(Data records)
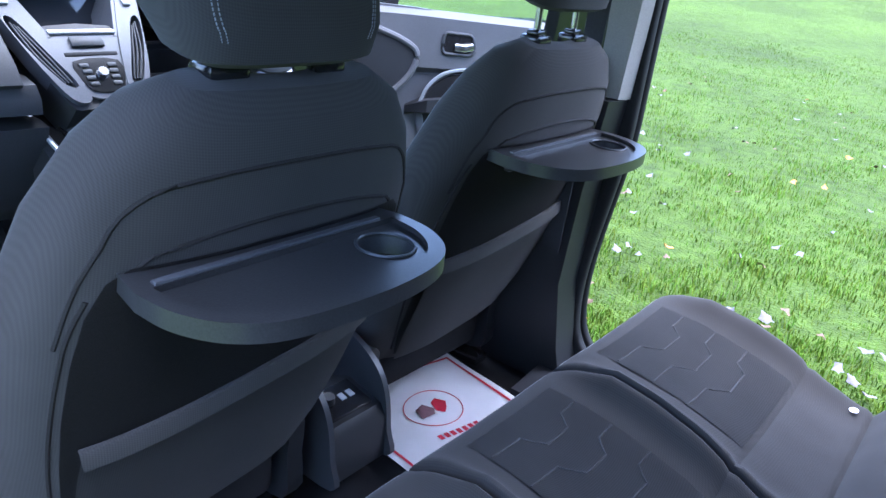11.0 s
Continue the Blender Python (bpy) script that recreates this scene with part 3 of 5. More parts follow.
    sub("handle_cup", bm, PLSHINE, ob)
    bm = BM()
    sweep(bm, [P(0.545, 1.005, -0.095), P(0.58, 1.005, -0.104), P(0.61, 1.01, -0.10)], rrect(0.014, 0.026, 0.006, 3), (0, 0, 1))
    sub("inner_handle", bm, CHROME, ob)
    bm = BM()
    cyl(bm, P(0.48, 0.46, -0.054), P(0.48, 0.46, -0.066), 0.075, 0.07, 28)
    sub("speaker_grille", bm, PLAST, ob)
    bm = BM()
    box(bm, P(0.80, 0.865, -0.13), (0.12, 0.02, 0.035), 0.008, rot=(0, 0, 50))
    sub("pull_grip", bm, CHROME, ob)
    # door mirror on its arm, facing the rear
    mc, mn, mt = Vector((-0.945, 2.0, 1.285)), Vector((0.93, -0.36, 0.0)), Vector((0.36, 0.93, 0.0))
    shape = arc_loop([(-0.072, -0.088), (-0.075, 0.0), (-0.052, 0.072), (0.0, 0.098), (0.058, 0.094), (0.076, 0.05), (0.078, -0.07), (0.06, -0.094), (0.0, -0.098)], 4)
    shape = [(u * 0.92, v * 0.92) for u, v in shape]
    bm = BM()
    loft(bm, [[mc + mt * (u * k) + Vector((0, 0, v * k)) + mn * d for u, v in shape] for d, k in ((0.0, 1.0), (0.006, 1.03), (-0.01, 1.08), (-0.07, 1.05), (-0.12, 0.75), (-0.135, 0.4))])
    dm = sub("door_mirror", bm, PAINT, ob)
    bm = BM()
    loft(bm, [[mc + mt * (u * 0.95) + Vector((0, 0, v * 0.95)) + mn * d for u, v in shape] for d in (0.003, 0.010)])
    sub("mirror_glass", bm, mat("mirror_glass", (0.75, 0.8, 0.8), 0.03, 1.0), dm)
    bm = BM()
    tube(bm, [mc + mn * 0.011 + mt * (-0.03 + 0.017 * math.cos(q)) + Vector((0, 0, -0.05 + 0.017 * math.sin(q))) for q in [2 * math.pi * k / 24 for k in range(24)]], 0.0016, 5, True)
    for dz in (-0.058, -0.050, -0.042):
        tube(bm, [mc + mn * 0.011 + mt * -0.041 + Vector((0, 0, dz)), mc + mn * 0.011 + mt * -0.019 + Vector((0, 0, dz))], 0.0022, 5)
    sub("mirror_sticker", bm, PAPER, dm, "small round white sticker")
    bm = BM()
    sweep(bm, smooth_line([P(0.16, 1.03, 0.05), mc + Vector((-0.05, -0.05, -0.10)), mc + Vector((-0.04, 0, -0.06))], 5), rrect(0.07, 0.05, 0.015, 3), (0, 0, 1))
    sub("mirror_arm", bm, PLAST, dm)


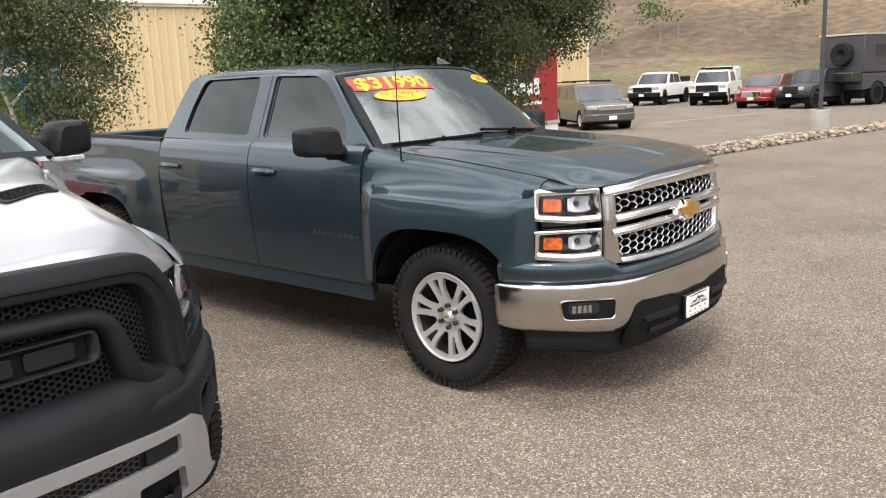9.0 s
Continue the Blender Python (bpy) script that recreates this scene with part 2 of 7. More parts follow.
def spline(pts, n):
    """n points along a smooth curve through pts."""
    p = np.array(pts, float)
    p = np.vstack([2 * p[0] - p[1], p, 2 * p[-1] - p[-2]])
    out = []
    for t in np.linspace(0, len(pts) - 1 - 1e-9, n):
        i, u = int(t), t - int(t)
        a, b, c, d = p[i:i + 4]
        out.append(0.5 * (2 * b + (c - a) * u + (2 * a - 5 * b + 4 * c - d) * u * u + (3 * b - a - 3 * c + d) * u ** 3))
    return np.array(out)


def tube(bm, pts, r, n=8, cap=True):
    """A round bar along a line; r: one radius, or one for each point."""
    pts = [Vector(p) for p in pts]
    rr = r if isinstance(r, (list, tuple)) else [r] * len(pts)
    rows = []
    for i, p in enumerate(pts):
        d = (pts[min(i + 1, len(pts) - 1)] - pts[max(i - 1, 0)]).normalized()
        u = d.cross(Vector((0, 0, 1)) if abs(d.z) < 0.9 else Vector((1, 0, 0))).normalized()
        w = d.cross(u)
        rows.append([p + (u * math.cos(2 * math.pi * k / n) + w * math.sin(2 * math.pi * k / n)) * rr[i] for k in range(n)])
    vs = grid(bm, rows, True)
    if cap:
        bm.faces.new(vs[0]), bm.faces.new(vs[-1])
    return bm


def rounded(pts, r, n=4):
    """A polygon with its corners rounded."""
    out, k = [], len(pts)
    for i in range(k):
        a, b, c = Vector(pts[i - 1]), Vector(pts[i]), Vector(pts[(i + 1) % k])
        ra = min(r, (a - b).length * 0.45, (c - b).length * 0.45)
        p, q = b + (a - b).normalized() * ra, b + (c - b).normalized() * ra
        for j in range(n + 1):
            t = j / n
            out.append(tuple(p * (1 - t) ** 2 + b * 2 * t * (1 - t) + q * t * t))
    return out


def mirror(half):
    """A closed outline from its half with x >= 0, listed from bottom to top."""
    return [(x, z) for x, z in half] + [(-x, z) for x, z in reversed(half) if abs(x) > 1e-6]


def plate(outer, holes, f3, depth, step=0.08, bm=None):
    """A flat or bent plate: an outline with holes in (u, v), laid out by f3(u, v, d), with its thickness."""
    b2 = bmesh.new()
    for loop in (outer, *holes):
        vs = [b2.verts.new((u, v, 0)) for u, v in loop]
        for i in range(len(vs)):
            b2.edges.new((vs[i - 1], vs[i]))
    bmesh.ops.triangle_fill(b2, use_beauty=True, edges=b2.edges[:], normal=(0, 0, 1))
    if step:
        us, vv = [p[0] for p in outer], [p[1] for p in outer]
        for lo, hi, no in ((min(us), max(us), (1, 0, 0)), (min(vv), max(vv), (0, 1, 0))):
            k = int((hi - lo) / step)
            for i in range(1, k + 1):
                co = lo + (hi - lo) * i / (k + 1)
                bmesh.ops.bisect_plane(b2, geom=b2.verts[:] + b2.edges[:] + b2.faces[:], plane_co=(co, co, 0), plane_no=no)
    bm = bm or bmesh.new()
    b2.verts.index_update()
    front = [bm.verts.new(f3(v.co.x, v.co.y, 0.0)) for v in b2.verts]
    for f in b2.faces:
        bm.faces.new([front[v.index] for v in f.verts])
    if depth:
        back = [bm.verts.new(f3(v.co.x, v.co.y, -depth)) for v in b2.verts]
        for f in b2.faces:
            bm.faces.new([back[v.index] for v in reversed(f.verts)])
        for e in b2.edges:
            if len(e.link_faces) == 1:
                a, c = e.verts
                bm.faces.new((front[a.index], front[c.index], back[c.index], back[a.index]))
    b2.free()
    return bm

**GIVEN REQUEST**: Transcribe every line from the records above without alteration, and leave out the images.

**RESPONSE FOR THIS EXERCISE**:
11.0 s
Continue the Blender Python (bpy) script that recreates this scene with part 3 of 5. More parts follow.
    sub("handle_cup", bm, PLSHINE, ob)
    bm = BM()
    sweep(bm, [P(0.545, 1.005, -0.095), P(0.58, 1.005, -0.104), P(0.61, 1.01, -0.10)], rrect(0.014, 0.026, 0.006, 3), (0, 0, 1))
    sub("inner_handle", bm, CHROME, ob)
    bm = BM()
    cyl(bm, P(0.48, 0.46, -0.054), P(0.48, 0.46, -0.066), 0.075, 0.07, 28)
    sub("speaker_grille", bm, PLAST, ob)
    bm = BM()
    box(bm, P(0.80, 0.865, -0.13), (0.12, 0.02, 0.035), 0.008, rot=(0, 0, 50))
    sub("pull_grip", bm, CHROME, ob)
    # door mirror on its arm, facing the rear
    mc, mn, mt = Vector((-0.945, 2.0, 1.285)), Vector((0.93, -0.36, 0.0)), Vector((0.36, 0.93, 0.0))
    shape = arc_loop([(-0.072, -0.088), (-0.075, 0.0), (-0.052, 0.072), (0.0, 0.098), (0.058, 0.094), (0.076, 0.05), (0.078, -0.07), (0.06, -0.094), (0.0, -0.098)], 4)
    shape = [(u * 0.92, v * 0.92) for u, v in shape]
    bm = BM()
    loft(bm, [[mc + mt * (u * k) + Vector((0, 0, v * k)) + mn * d for u, v in shape] for d, k in ((0.0, 1.0), (0.006, 1.03), (-0.01, 1.08), (-0.07, 1.05), (-0.12, 0.75), (-0.135, 0.4))])
    dm = sub("door_mirror", bm, PAINT, ob)
    bm = BM()
    loft(bm, [[mc + mt * (u * 0.95) + Vector((0, 0, v * 0.95)) + mn * d for u, v in shape] for d in (0.003, 0.010)])
    sub("mirror_glass", bm, mat("mirror_glass", (0.75, 0.8, 0.8), 0.03, 1.0), dm)
    bm = BM()
    tube(bm, [mc + mn * 0.011 + mt * (-0.03 + 0.017 * math.cos(q)) + Vector((0, 0, -0.05 + 0.017 * math.sin(q))) for q in [2 * math.pi * k / 24 for k in range(24)]], 0.0016, 5, True)
    for dz in (-0.058, -0.050, -0.042):
        tube(bm, [mc + mn * 0.011 + mt * -0.041 + Vector((0, 0, dz)), mc + mn * 0.011 + mt * -0.019 + Vector((0, 0, dz))], 0.0022, 5)
    sub("mirror_sticker", bm, PAPER, dm, "small round white sticker")
    bm = BM()
    sweep(bm, smooth_line([P(0.16, 1.03, 0.05), mc + Vector((-0.05, -0.05, -0.10)), mc + Vector((-0.04, 0, -0.06))], 5), rrect(0.07, 0.05, 0.015, 3), (0, 0, 1))
    sub("mirror_arm", bm, PLAST, dm)


9.0 s
Continue the Blender Python (bpy) script that recreates this scene with part 2 of 7. More parts follow.
def spline(pts, n):
    """n points along a smooth curve through pts."""
    p = np.array(pts, float)
    p = np.vstack([2 * p[0] - p[1], p, 2 * p[-1] - p[-2]])
    out = []
    for t in np.linspace(0, len(pts) - 1 - 1e-9, n):
        i, u = int(t), t - int(t)
        a, b, c, d = p[i:i + 4]
        out.append(0.5 * (2 * b + (c - a) * u + (2 * a - 5 * b + 4 * c - d) * u * u + (3 * b - a - 3 * c + d) * u ** 3))
    return np.array(out)


def tube(bm, pts, r, n=8, cap=True):
    """A round bar along a line; r: one radius, or one for each point."""
    pts = [Vector(p) for p in pts]
    rr = r if isinstance(r, (list, tuple)) else [r] * len(pts)
    rows = []
    for i, p in enumerate(pts):
        d = (pts[min(i + 1, len(pts) - 1)] - pts[max(i - 1, 0)]).normalized()
        u = d.cross(Vector((0, 0, 1)) if abs(d.z) < 0.9 else Vector((1, 0, 0))).normalized()
        w = d.cross(u)
        rows.append([p + (u * math.cos(2 * math.pi * k / n) + w * math.sin(2 * math.pi * k / n)) * rr[i] for k in range(n)])
    vs = grid(bm, rows, True)
    if cap:
        bm.faces.new(vs[0]), bm.faces.new(vs[-1])
    return bm


def rounded(pts, r, n=4):
    """A polygon with its corners rounded."""
    out, k = [], len(pts)
    for i in range(k):
        a, b, c = Vector(pts[i - 1]), Vector(pts[i]), Vector(pts[(i + 1) % k])
        ra = min(r, (a - b).length * 0.45, (c - b).length * 0.45)
        p, q = b + (a - b).normalized() * ra, b + (c - b).normalized() * ra
        for j in range(n + 1):
            t = j / n
            out.append(tuple(p * (1 - t) ** 2 + b * 2 * t * (1 - t) + q * t * t))
    return out


def mirror(half):
    """A closed outline from its half with x >= 0, listed from bottom to top."""
    return [(x, z) for x, z in half] + [(-x, z) for x, z in reversed(half) if abs(x) > 1e-6]


def plate(outer, holes, f3, depth, step=0.08, bm=None):
    """A flat or bent plate: an outline with holes in (u, v), laid out by f3(u, v, d), with its thickness."""
    b2 = bmesh.new()
    for loop in (outer, *holes):
        vs = [b2.verts.new((u, v, 0)) for u, v in loop]
        for i in range(len(vs)):
            b2.edges.new((vs[i - 1], vs[i]))
    bmesh.ops.triangle_fill(b2, use_beauty=True, edges=b2.edges[:], normal=(0, 0, 1))
    if step:
        us, vv = [p[0] for p in outer], [p[1] for p in outer]
        for lo, hi, no in ((min(us), max(us), (1, 0, 0)), (min(vv), max(vv), (0, 1, 0))):
            k = int((hi - lo) / step)
            for i in range(1, k + 1):
                co = lo + (hi - lo) * i / (k + 1)
                bmesh.ops.bisect_plane(b2, geom=b2.verts[:] + b2.edges[:] + b2.faces[:], plane_co=(co, co, 0), plane_no=no)
    bm = bm or bmesh.new()
    b2.verts.index_update()
    front = [bm.verts.new(f3(v.co.x, v.co.y, 0.0)) for v in b2.verts]
    for f in b2.faces:
        bm.faces.new([front[v.index] for v in f.verts])
    if depth:
        back = [bm.verts.new(f3(v.co.x, v.co.y, -depth)) for v in b2.verts]
        for f in b2.faces:
            bm.faces.new([back[v.index] for v in reversed(f.verts)])
        for e in b2.edges:
            if len(e.link_faces) == 1:
                a, c = e.verts
                bm.faces.new((front[a.index], front[c.index], back[c.index], back[a.index]))
    b2.free()
    return bm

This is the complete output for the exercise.